The Clockwork Mind
...armed with the knowledge you get by simply paying attention...

Calling Erlang from Elixir

Lately I’ve been working with Elixir, a new-ish language based on the Erlang VM (BEAM). Elixir is designed to take advantage of Erlang’s parallel processing power while presenting the developer with less intimidating syntax.

I’m not going to spend any time here trying to sell Elixir. Elixir-lang.org does that well, and much like with Ruby on Rails, Elixir has the Phoenix Framework leading the way to greater adoption. I will say I got it right off the bat better than any other functional language I’ve seen.

I’ve been doing programming exercises from Exercism.io, which is a great resource for a lot of different languages. While doing the Gigasecond exercise, I had to drop down into the Erlang weeds for some time/date functionality. (Erlang and Elixir relate much as Java and Jython do.)

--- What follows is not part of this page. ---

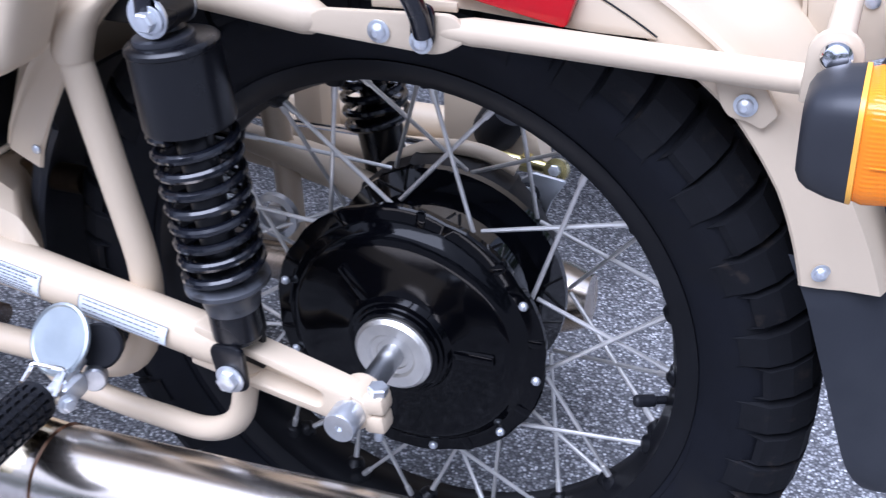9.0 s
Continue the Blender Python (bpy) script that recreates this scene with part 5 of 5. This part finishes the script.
def fuel_tank():
    """Unseen; added over the engine to shade it."""
    bm = bmesh.new()
    rings = []
    for k, x in enumerate(np.linspace(-1.20, -0.64, 14)):
        t = k / 13
        w = 0.17 * math.sin(math.pi * (0.18 + 0.74 * t)) ** 0.6
        h = 0.13 * math.sin(math.pi * (0.22 + 0.68 * t)) ** 0.5
        c = Vector((x, YW, 0.86 + 0.03 * (1 - t)))
        rings.append([c + Vector((0, w * math.copysign(abs(math.cos(a)) ** 0.75, math.cos(a)), h * math.copysign(abs(math.sin(a)) ** 0.8, math.sin(a)) * (0.8 if math.sin(a) < 0 else 1.3))) for a in (2 * math.pi * i / 28 for i in range(28))])
    skin(bm, rings)
    top_part("fuel_tank", bm, TAN, "unseen tan fuel tank, added to shade the engine")


fuel_tank()


# ---------------------------------------------------------------- the far side: final drive, sidecar frame
def far_side():
    d = top_part("final_drive", lathe([(-0.165, 0.030), (-0.160, 0.070), (-0.145, 0.092), (-0.120, 0.105), (-0.095, 0.108), (-0.085, 0.104), (-0.078, 0.06)], (-0.014, YW, ZC + 0.002), AXIS, 120, wave=lambda a, h: 1 + 0.022 * max(0.0, math.cos(20 * a)) ** 6), DRIVE, "dusty black finned final drive casing beside the wheel")
    sub("casing_neck", tube([(-0.085, 0.150, 0.374), (-0.190, 0.150, 0.405), (-0.300, 0.150, 0.430)], [0.018, 0.0145, 0.0145], 28, 0.05), TAN, d, "tan drive shaft housing")
    bow = [(-0.002 + 0.1125 * math.cos(q), 0.337 + 0.1125 * math.sin(q)) for q in np.linspace(radians(62), radians(140), 24)]
    sub("casing_bow", tube([(x, 0.142, z) for x, z in bow], 0.0075, 12, 0), TAN, d, "tan forged bow over the casing")
    sub("nut_ring", lathe([(0, 0.024), (0.007, 0.024), (0.007, 0.017), (0.0, 0.017)], (-0.172, 0.076, 0.380), AXIS, 36, loop=True, caps=False), ALU, d)
    sub("nut", lathe([(0, 0.013), (0.010, 0.013)], (-0.172, 0.080, 0.380), AXIS, 6), STEEL, d)
    # silver bracket with two bolts and the brake rod
    sub("bracket", plate(round_outline([(0.046, 0.412), (0.058, 0.422), (0.092, 0.418), (0.078, 0.394), (0.070, 0.366), (0.052, 0.364)], 0.004), (0, 0.166, 0), (1, 0, 0), (0, 0, 1), -0.005), ZINC, d, "zinc plated bracket")
    for x, z in ((0.0545, 0.399), (0.061, 0.379)):
        sub("rubber_mount", lathe([(-0.02, 0.012), (0.0, 0.012)], (x, 0.160, z), AXIS, 20), RUBBER, d)
        sbolt((x, 0.160, z), AXIS, d, 0.0080, 0.007, True)
    t = top_part("tie_rod", tube([(0.000, 0.235, 0.398), (0.035, 0.232, 0.3965), (0.055, 0.230, 0.3955)], 0.0062, 14, 0.01), YELLOW_ZINC, "yellow zinc plated adjuster rod")
    sub("rod_eye", lathe([(-0.006, 0.0125), (0.006, 0.0125), (0.006, 0.0060), (-0.006, 0.0060)], (0.064, 0.229, 0.395), (0, -1, 0.4), 24, loop=True, caps=False), YELLOW_ZINC, t)
    sbolt((0.064, 0.223, 0.3975), (0, -1, 0.4), t, 0.0062, 0.006, False)
    sub("lock_nut", lathe([(0, 0.0098), (0.010, 0.0098)], (0.026, 0.2325, 0.3972), (1, -0.07, -0.05), 6), YELLOW_ZINC, t)
    top_part("brake_rod", tube([(-0.32, 0.235, 0.3965), (-0.10, 0.235, 0.3985), (0.01, 0.235, 0.3975)], 0.0038, 10, 0.01), BRIGHT, "bright steel brake rod")
    # right-hand muffler tip, seen through the spokes
    m = top_part("far_muffler", lathe([(-0.70, 0.030), (-0.58, 0.0436), (0.060, 0.0436), (0.066, 0.0425), (0.090, 0.033), (0.093, 0.032), (0.093, 0.026)], (-0.008, 0.325, 0.176), (1, 0, 0.03), 40), CHROME, "polished steel muffler on the far side")
    # flat disc, black to paint in the dark of the opening
    sub("tail_pipe", lathe([(0.088, 0.0262), (0.088, 0.002)], (-0.008, 0.325, 0.176), (1, 0, 0.03), 28), RUBBER, m)
    sub("brake_adjuster", tube([(0.02, YW + 0.15, ZC - 0.10), (0.05, YW + 0.16, ZC - 0.11)], 0.006, 10, 0), YELLOW_ZINC, d)
    sub("drain_plug", lathe([(0, 0.010), (0.012, 0.010)], (0.055, YW + 0.10, ZC - 0.112), (0.5, -0.6, -0.6), 6), YELLOW_ZINC, d)
    # far swing arm, strut, fender edge
    sa = top_part("far_swing_arm", tube([(-0.402, 0.17, 0.4155), (-0.20, 0.175, 0.39), (-0.06, 0.178, 0.36)], 0.020, 18, 0.02), TAN, "tan far swing arm")
    sub("strut", tube([(-0.205, 0.155, 0.30), (-0.205, 0.155, 0.385), (-0.236, 0.15, 0.62)], 0.0138, 16, 0.03), TAN, sa)
    sub("lower_tube", tube([(-1.25, 0.16, 0.295), (-0.40, 0.16, 0.296), (-0.205, 0.155, 0.31)], 0.0138, 16, 0.03), TAN, sa)


far_side()


def far_shock():
    """The right-hand shock absorber, behind the wheel."""
    top, bot = Vector((-0.135, 0.178, 0.655)), Vector((-0.098, 0.178, 0.372))
    d = (bot - top).normalized()
    s = top_part("far_shock_absorber", lathe([(0.02, 0.026), (0.024, 0.036), (0.086, 0.0365), (0.086, 0.02)], top, d, 32), SATIN, "black coil-over shock absorber behind the wheel")
    u, v, _ = frame_of(d)
    pts = [top + d * (0.088 + 0.129 * i / 220) + (u * math.cos(2 * math.pi * 8.6 * i / 220) + v * math.sin(2 * math.pi * 8.6 * i / 220)) * 0.0305 for i in range(221)]
    sub("spring", tube(pts, 0.0042, 8, 0), SPRING, s)
    sub("damper", lathe([(0.08, 0.014), (0.19, 0.014), (0.20, 0.024), (0.283, 0.021)], top, d, 24), SATIN, s)


far_shock()


def sidecar():
    s = tagged(new("sidecar"), "tan sidecar with tubular chassis beside the motorcycle", "sidecar")
    s.location = (0.0, 0.75, -0.008)
    inv = s.matrix_basis.inverted()

    def sp(name, bm, material, label=""):
        bmesh.ops.transform(bm, matrix=inv, verts=bm.verts)
        return part(name, bm, material, s, label)

    sp("chassis_tube", tube([(-1.3, 0.36, 0.34), (-0.30, 0.36, 0.357), (-0.06, 0.36, 0.359)], 0.0235, 20, 0.05), TAN, "thick tan chassis tube")
    sp("cross_tube", tube([(-0.06, 0.35, 0.36), (-0.06, 1.15, 0.36)], 0.022, 20, 0.05), TAN)
    sp("cross_tube", tube([(-0.9, 0.36, 0.346), (-0.9, 1.15, 0.35)], 0.022, 20, 0.05), TAN)
    sp("upright", box((-0.070, 0.345, 0.385), (0.050, 0.07, 0.10), 0.010), TAN)
    sp("upright", box((-0.245, 0.30, 0.43), (0.038, 0.05, 0.20), 0.008), TAN)
    sp("shackle", tube([(-0.30, 0.30, 0.36), (-0.18, 0.31, 0.34), (-0.05, 0.32, 0.345), (0.02, 0.33, 0.37)], [0.016, 0.018, 0.020, 0.024], 18, 0.05), TAN)
    sp("rubber_buffer", lathe([(-0.03, 0.022), (-0.02, 0.026), (0.02, 0.026), (0.03, 0.022)], (-0.020, 0.30, 0.405), (0.5, -0.4, 0.8), 24), RUBBER, "black rubber buffer")
    body = bmesh.new()
    rings = []
    for x, w, lo, hi in ((-1.50, 0.20, 0.50, 0.66), (-1.30, 0.28, 0.44, 0.80), (-0.80, 0.31, 0.42, 0.90), (-0.10, 0.31, 0.44, 0.92), (0.24, 0.29, 0.50, 0.90), (0.33, 0.25, 0.56, 0.84)):
        c = Vector((x, 0.80, (lo + hi) / 2))
        rings.append([c + Vector((0, w * math.copysign(abs(math.cos(q)) ** 0.5, math.cos(q)), (hi - lo) / 2 * math.copysign(abs(math.sin(q)) ** 0.5, math.sin(q)))) for q in (2 * math.pi * k / 32 for k in range(32))])
    skin(body, rings)
    sp("tub", body, TAN, "tan sheet metal sidecar body")
    # wheel of the sidecar, standing on the ground
    w = sp("wheel", lathe([(-0.036, 0.2565), (-0.031, 0.238), (-0.010, 0.231), (0.010, 0.231), (0.031, 0.238), (0.036, 0.2565), (0.0, 0.24)], (-0.1, 1.22, 0.337), AXIS, 64, loop=True, caps=False), GLOSS)
    tb = lathe([(-0.036, 0.2585), (-0.0515, 0.288), (-0.0505, 0.315), (-0.040, 0.3345), (-0.012, 0.3440), (0.012, 0.3440), (0.040, 0.3345), (0.0505, 0.315), (0.0515, 0.288), (0.036, 0.2585)], (-0.1, 1.22, 0.337), AXIS, 64, loop=True, caps=False)
    bmesh.ops.transform(tb, matrix=inv, verts=tb.verts)
    part("tyre", tb, TYRE, w)
    for k in range(20):
        a = radians(18 * k)
        p = Vector((-0.1 + 0.04 * math.cos(a), 1.22, 0.337 + 0.04 * math.sin(a)))
        q = Vector((-0.1 + 0.233 * math.cos(a + 0.35), 1.22, 0.337 + 0.233 * math.sin(a + 0.35)))
        b2 = tube([p, q], 0.0019, 6, 0)
        bmesh.ops.transform(b2, matrix=inv, verts=b2.verts)
        part("spoke", b2, SPOKE, w)
    hb = lathe([(-0.09, 0.03), (-0.05, 0.045), (0.05, 0.045), (0.09, 0.03)], (-0.1, 1.22, 0.337), AXIS, 28)
    bmesh.ops.transform(hb, matrix=inv, verts=hb.verts)
    part("hub", hb, GLOSS, w)


sidecar()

This exercise calculates the date one billion seconds after a given date. While there might be some Elixir-native libraries that can do this sort of calculation by now, I decided to use Erlang’s Calendar module to transform the data.

def from({year, month, day}) do
  :calendar.datetime_to_gregorian_seconds({ {year, month, day}, {0, 0, 0} })
  |> + 1000000000
  |> :calendar.gregorian_seconds_to_datetime
  |> elem(0)
end

Going through it step-by-step:

The function is called from/1 – defined by the test module Exercism supplied – and accepts a tuple as an argument with the year, month, and day.

(You’ll see a lot of function/n notation in Elixir. It means the function takes n arguments. You can have functions with the same name that take different numbers of arguments…but it’s more complex than that. Elixir does pattern matching to determine which function to call. We’ll talk about that in the future.)

In order to call an Erlang function, you have to call its module using the syntax for an atom, an Elixir constant with a value of itself. In this case, calling the Calendar module is done with :calendar, and invoking the function is through the oft-used dot notation.

We’ll get a new value from the passed-in date – Elixir variables are generally intended to be immutable – by passing the date into the :calendar.datetime_to_gregorian_seconds/1 function, which should return the number of seconds since year 0.

In this case, Erlang’s :calendar.datetime_to_gregorian_seconds/1 function takes one argument, a datetime, which is represented as a tuple consisting of a date tuple {year, month, day} and time tuple {hour, minute, second}. We only care about the date, and not the time, so we pass in {0, 0, 0} as the time.

Next, we pipe the return value of the Erlang function, using the pipe operator |>, to the next step, which returns a new value with 1000000000 added to the previous value. So, the number of seconds since year 0 plus 1 billion. And yes, the pipe operator is very similar to the Unix version.

Passing that new value to another function in the Erlang calendar module: :calendar.gregorian_seconds_to_datetime/1, which takes in an integer value of seconds and converts it back to a datetime calculated from year 0.

We get back a datetime – which, remember, is a tuple of a date tuple and time tuple – but we don’t care about the time. So, we use elem/2 to get back the 0th element of the datetime tuple.

But wait? elem/2? Elem takes a tuple as the first argument, and the index position as the second. Since we are piping the datetime tuple into the elem/2 function, the tuple ends up as the first argument even when not explicitly written out, and the supplied 0 becomes the second argument.

What we get back is the date tuple, and since that is the last value before the end, from/1 returns that date tuple to the calling function.

I mostly wrote this out to remind myself that Erlang modules are available as atoms in Elixir, but I like it as an example of piping through a series of data transformations as well.

I found this very helpful: Calling Erlang code from Elixir: a tale of hubris, strings, and how to read the documentation.

The nice thing about Elixir is that there are a few other ways to do this same thing, and as near as I can tell, they all work about as efficiently. So, you can write code in the way that you find easiest to read.